Use the same Java version, heap settings, machine, endpoint payloads, warmup, duration, concurrency, and benchmark tool for every server.

Run The Scripted wrk Suite

The script performs a 10 second warmup before each scenario and writes each 30 second measured result to its own file. All scripted runs use --latency.

BASE_URL=http://127.0.0.1:8080 OUT_DIR=benchmarks/results/kiss-server-nio-worker-fast-static \
  ./benchmarks/scripts/run-all.sh kiss-server-nio-worker-fast-static

BASE_URL=http://127.0.0.1:8080 OUT_DIR=benchmarks/results/kiss-server-nio-direct-fast-static \
  ./benchmarks/scripts/run-all.sh kiss-server-nio-direct-fast-static

BASE_URL=http://127.0.0.1:8080 OUT_DIR=benchmarks/results/kiss-server-nio-virtual-threads-jdk21-fast-static \
  ./benchmarks/scripts/run-all.sh kiss-server-nio-virtual-threads-jdk21-fast-static

BASE_URL=http://127.0.0.1:8080 OUT_DIR=benchmarks/results/undertow \
  ./benchmarks/scripts/run-all.sh undertow

BASE_URL=http://127.0.0.1:8080 OUT_DIR=benchmarks/results/vertx \
  ./benchmarks/scripts/run-all.sh vertx

Exact wrk Commands

Warmup shape:

wrk --latency -t8 -c500 -d10s http://127.0.0.1:8080/health

Measured scenarios:

wrk --latency -t4 -c100 -d30s http://127.0.0.1:8080/health
wrk --latency -t8 -c500 -d30s http://127.0.0.1:8080/health
wrk --latency -t8 -c500 -d30s http://127.0.0.1:8080/hello
wrk --latency -t8 -c500 -d30s http://127.0.0.1:8080/json
wrk --latency -t8 -c500 -d30s 'http://127.0.0.1:8080/users/123?active=true'
wrk --latency -t8 -c500 -s benchmarks/scripts/post-echo.lua -d30s http://127.0.0.1:8080/echo
wrk --latency -t8 -c500 -s benchmarks/scripts/post-consume.lua -d30s http://127.0.0.1:8080/consume

POST payload used by the Lua scripts:

{"name":"Arthur","message":"hello","value":123}

Reading p99

p99 latency is the latency below which 99 percent of observed requests completed.
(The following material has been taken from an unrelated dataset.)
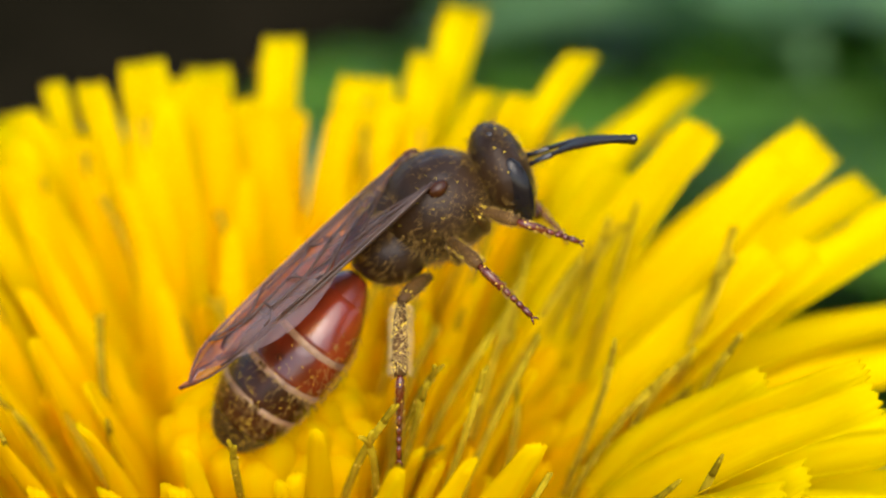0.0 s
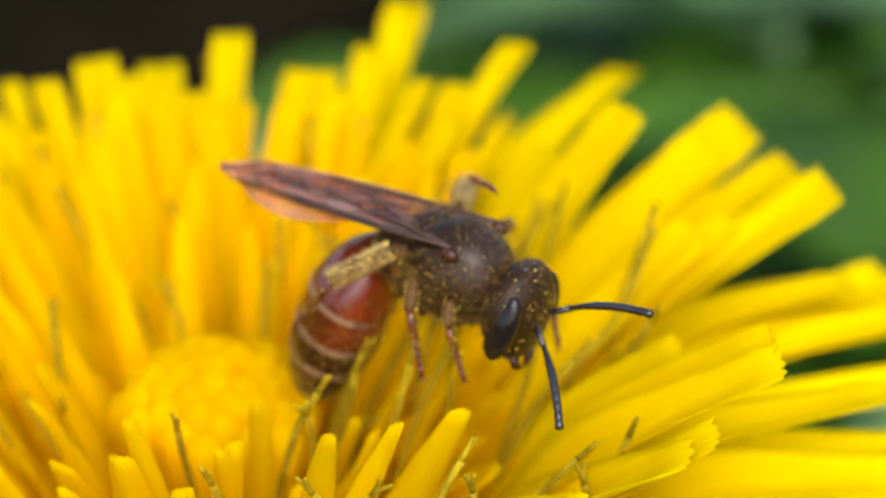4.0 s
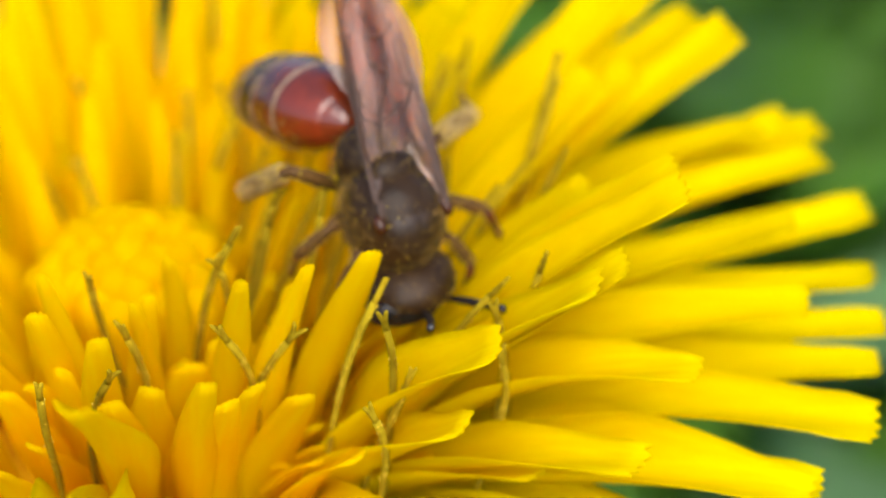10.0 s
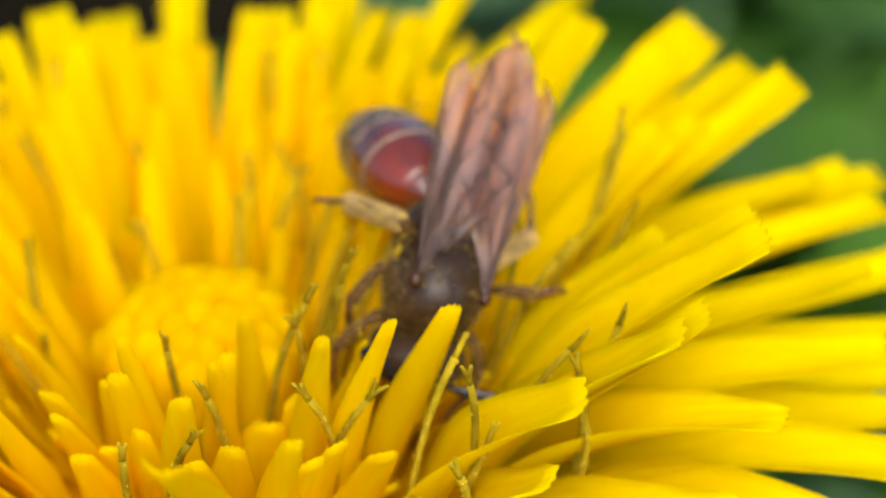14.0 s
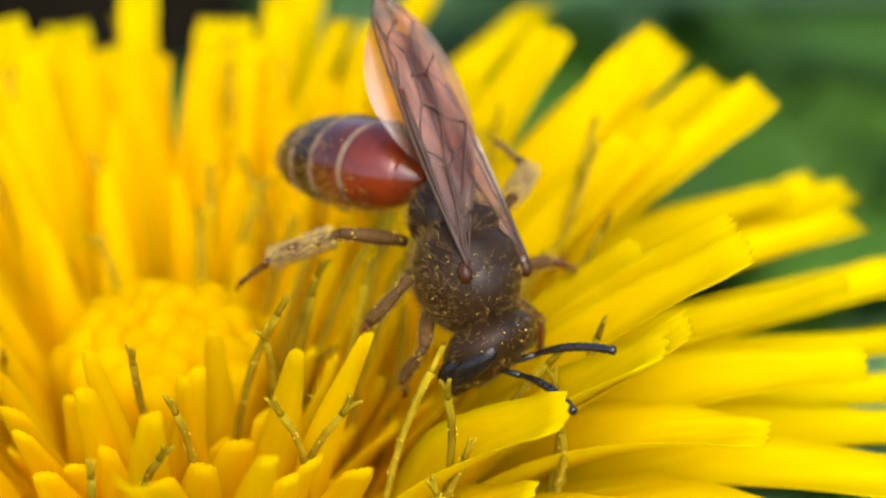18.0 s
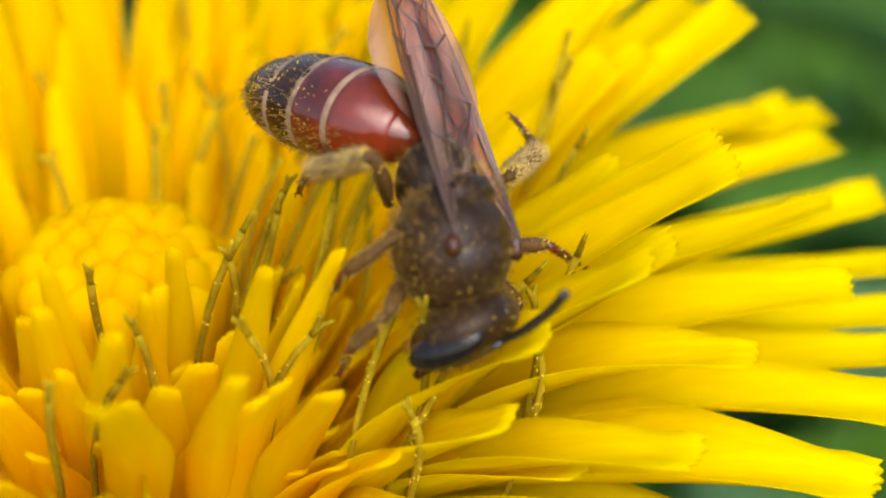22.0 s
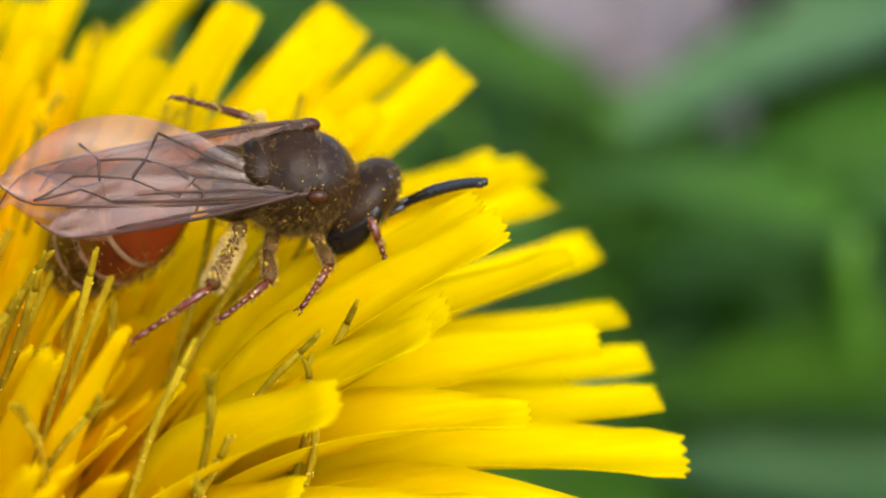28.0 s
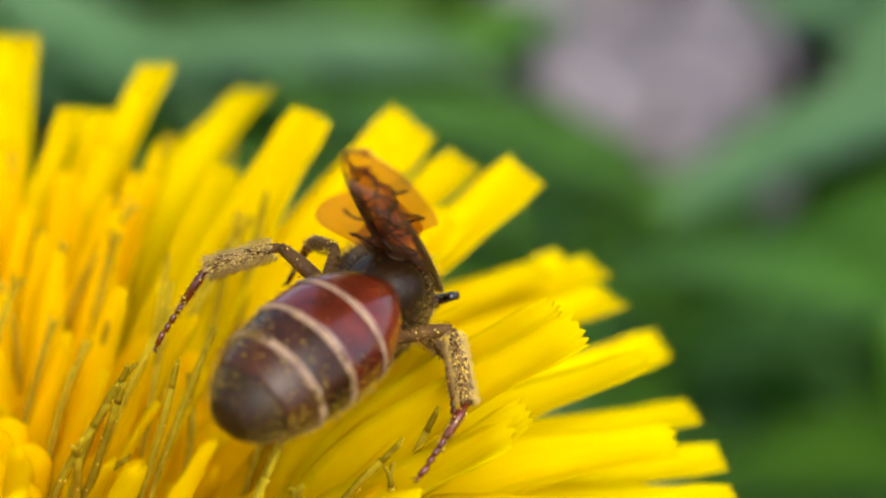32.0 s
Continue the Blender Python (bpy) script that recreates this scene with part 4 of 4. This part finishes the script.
def thorax(body, rnd):
    bm = bmesh.new()
    for v in ball(bm, (0.12, 0, 0.02), (1.14, 0.96, 0.93), seg=32, rings=22):
        c = v.co
        c.z *= 1 + 0.05 * math.cos(c.x * 1.5)
        if c.x < -0.1:
            c.y *= 1 + 0.18 * (c.x + 0.1) * 0.6
        groove = math.exp(-((c.x + 0.42) / 0.07) ** 2) * 0.05 if c.z > 0.4 else 0
        mid = math.exp(-(c.y / 0.05) ** 2) * 0.02 if c.z > 0.5 and c.x > 0.2 else 0
        c -= (c.normalized()) * (groove + mid)
        c += c.normalized() * 0.012 * noise.noise(c * 6)
    chest = part("thorax", scaled(bm), CUTICLE, body, "blackish brown punctured thorax dusted with pollen")
    bm = bmesh.new()
    ball(bm, (-0.62, 0, 0.60), (0.34, 0.50, 0.24))
    part("scutellum", scaled(bm), CUTICLE, chest)
    bm = bmesh.new()
    for v in ball(bm, (-0.98, 0, -0.12), (0.72, 0.70, 0.66)):
        v.co.z -= 0.12 * (v.co.x + 1.0)
    part("propodeum", scaled(bm), CUTICLE, chest)
    for s in (-1, 1):
        bm = bmesh.new()
        ball(bm, (0.30, s * 0.73, 0.72), (0.20, 0.13, 0.14), seg=14, rings=8)
        part("tegula", scaled(bm), BROWN, chest, "glossy brown wing cap")
    bm = bmesh.new()
    for v in ball(bm, (0.26, 0, 0.27), (0.84, 0.82, 0.71), seg=28, rings=18):
        v.co += v.co.normalized() * 0.008 * noise.noise(v.co * 7)
        v.co -= Vector((0, 0, 1)) * math.exp(-(v.co.y / 0.05) ** 2) * 0.02
    part("scutum", scaled(bm), SCUTUM, chest, "smooth glossy dark brown back plate")
    bm = bmesh.new()
    hair(bm, rnd, [on_ball(rnd, (0.26, 0, 0.27), (0.84, 0.82, 0.71), lambda d: d.z > -0.1) for _ in range(420)], 0.10, Vector((-0.4, 0, 0)), 0.006)
    tagged(part("back_fur", scaled(bm), TAN_HAIR, chest, "sparse short tan hairs"), kind="stuff")
    spots = [on_ball(rnd, (0.1, 0, 0.0), (1.12, 0.95, 0.93), lambda d: d.z < 0.35 or abs(d.x) > 0.75 or abs(d.y) > 0.75) for _ in range(3000)]
    spots += [on_ball(rnd, (-1.0, 0, -0.05), (0.6, 0.77, 0.7), lambda d: d.x < 0.2) for _ in range(420)]
    spots += [on_ball(rnd, (-0.68, 0, 0.7), (0.34, 0.55, 0.24), lambda d: d.z > 0) for _ in range(120)]
    bm = bmesh.new()
    hair(bm, rnd, spots, 0.17, Vector((-0.7, 0, 0)), 0.004)
    tagged(part("fur", scaled(bm), TAN_HAIR, chest, "short tan hairs"), kind="stuff")
    bm = bmesh.new()
    grains(bm, rnd, [on_ball(rnd, (0.12, 0, 0.02), (1.16, 0.98, 0.95), lambda d: d.x > -0.7) for _ in range(170)], 0.010)
    tagged(part("pollen", scaled(bm), POLLEN, chest, "scattered yellow pollen grains"), kind="stuff")
    return chest


def head(body, rnd):
    """Face towards x, crown up; the neck at its origin."""
    bm = bmesh.new()
    for v in ball(bm, (0.40, 0, -0.14), (0.54, 0.93, 0.98), seg=30, rings=20):
        c = v.co
        if c.z < -0.3:
            c.y *= 1 + 0.32 * (c.z + 0.3)
            c.x += 0.10 * (-0.3 - c.z)
        c += Vector((1, 0, 0)) * 0.01 * noise.noise(c * 8)
    skull = part("head", scaled(bm), CUTICLE, body, "black rounded head with long dark eyes")
    skull.location = Vector((1.06, 0, 0.0)) * MM
    for s in (-1, 1):
        bm = bmesh.new()
        ball(bm, (0.52, s * 0.74, -0.14), (0.30, 0.21, 0.66), Euler((radians(s * 12), 0, radians(s * 14))).to_matrix().to_quaternion(), seg=20, rings=14)
        part("eye", scaled(bm), EYE, skull, "long black compound eye")
        bm = bmesh.new()
        tube(bm, [Vector((0.66, s * 0.26, -0.92)), Vector((0.76, s * 0.24, -1.10)), Vector((0.80, s * 0.05, -1.22))], [0.11, 0.085, 0.03], 8)
        part("mandible", scaled(bm), BROWN, skull, "dark brown curved jaw")
    for x, y in ((0.42, 0.16), (0.42, -0.16), (0.55, 0)):
        bm = bmesh.new()
        ball(bm, (x, y, 0.80 - 0.03 * (x > 0.5)), (0.065, 0.065, 0.05), seg=10, rings=6)
        part("ocellus", scaled(bm), SHINY, skull)
    bm = bmesh.new()
    ball(bm, (0.74, 0, -0.62), (0.18, 0.36, 0.24))
    part("clypeus", scaled(bm), SHINY, skull)
    bm = bmesh.new()
    hair(bm, rnd, [on_ball(rnd, (0.40, 0, -0.14), (0.53, 0.92, 0.97), lambda d: abs(d.y) < 0.6 or d.x < 0.0) for _ in range(520)], 0.12, Vector((0.4, 0, -0.3)), 0.006)
    tagged(part("face_hair", scaled(bm), TAN_HAIR, skull, "short pale face hairs"), kind="stuff")
    bm = bmesh.new()
    grains(bm, rnd, [on_ball(rnd, (0.40, 0, -0.14), (0.55, 0.94, 0.99), lambda d: d.x > 0) for _ in range(45)], 0.014)
    tagged(part("pollen", scaled(bm), POLLEN, skull), kind="stuff")
    feelers = []
    for s in (-1, 1):
        bm = bmesh.new()
        tube(bm, [Vector((0, 0, 0)), Vector((0.12, 0, 0.02)), Vector((0.62, 0, 0.10))], [0.045, 0.055, 0.06], 8)
        pts = [Vector((0.62 + 0.17 * k, 0, 0.10 - 0.01 * k + 0.004 * k * (10 - k))) for k in range(11)]
        radii = [0.05 + 0.03 * min(1, k / 3) for k in range(11)]
        fine, fr = [], []
        for k in range(10):
            for u, w in ((0.06, 0.86), (0.3, 1.0), (0.85, 1.0)):
                fine.append(pts[k].lerp(pts[k + 1], u))
                fr.append(radii[k] * w)
        tube(bm, fine + [pts[-1]], fr + [0.03], 8)
        feeler = part("antenna", scaled(bm), SHINY, skull, "dark elbowed antenna")
        feeler.location = Vector((0.84, s * 0.16, -0.08)) * MM
        feelers.append(feeler)
    return skull, feelers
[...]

It matters because a throughput win can still be a bad trade if tail latency gets worse for a latency-sensitive service.

Compare:

requests/sec;
average latency;
p50, p90, and p99 latency;
socket errors;
non-2xx/3xx responses;
CPU usage;
memory usage;
GC behavior.

Compare Fairly

Fair comparison requires:

same machine;
same OS and kernel state as much as practical;
same JDK distribution and version;
same JVM flags and heap;
same endpoint semantics and payloads;
same warmup and measured duration;
same concurrency and thread count;
same benchmark tool and options;
raw results stored for audit.

Localhost benchmarks are useful for repeatable development checks, but they are not final production truth. Real deployments include network devices, TLS, proxies, containers, CPU quotas, kernel settings, payload variance, and client geography.
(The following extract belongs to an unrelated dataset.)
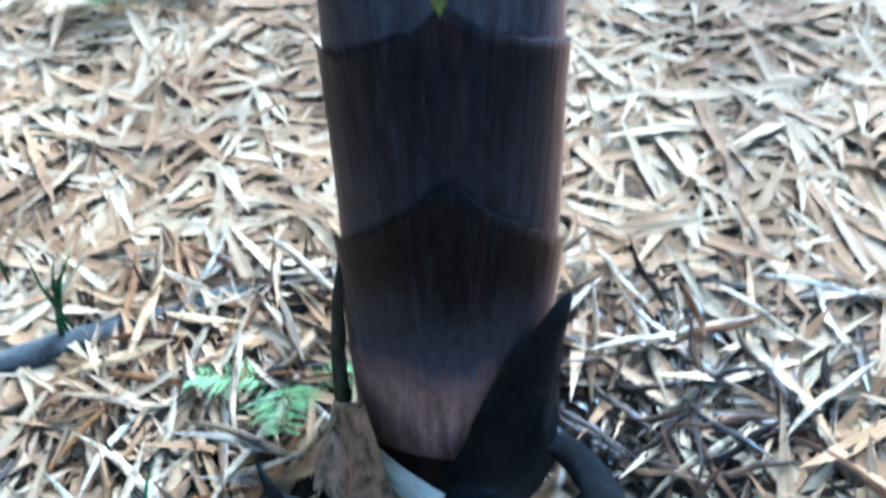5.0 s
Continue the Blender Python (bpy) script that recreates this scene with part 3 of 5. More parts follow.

Why Fast-Static Results Must Be Labeled

The kiss benchmark app uses fast path for exact static GET /health, GET /hello, and GET /json by default. This avoids normal Request, Context, and Response object creation.

That is valid for fixed static endpoints, but it is not the same workload as a normal route. Dynamic and POST scenarios must be reported separately.

Raw Results

Latest raw results used by the docs:

benchmarks/results/20260504T211305Z-nio-rerun

Keep raw wrk files, server logs, run logs, environment notes, date, and commit with every benchmark summary.

Add A New Benchmark Scenario

Add the endpoint to all benchmark apps with equivalent behavior.
Add any required Lua script under benchmarks/scripts/.
Add a run_scenario entry to benchmarks/scripts/run-all.sh.
Document whether the route is fast path or normal path.
Run all compared servers with the same settings.
Store raw results under benchmarks/results/<timestamp>-<label>/.
Summarize requests/sec and p99 without deleting raw files.

Avoid Fake Benchmarks

Do not benchmark a route that returns different payloads across servers.
Do not mix fast-static and normal-route results.
Do not ignore socket errors or non-2xx/3xx responses.
Do not change heap or JDK between servers.
Do not report only best single runs without raw output.
Do not include synchronous logging in one app but not the others.
Do not claim universal production performance from localhost results.
Do not call Undertow or Vert.x dependencies of kiss-server.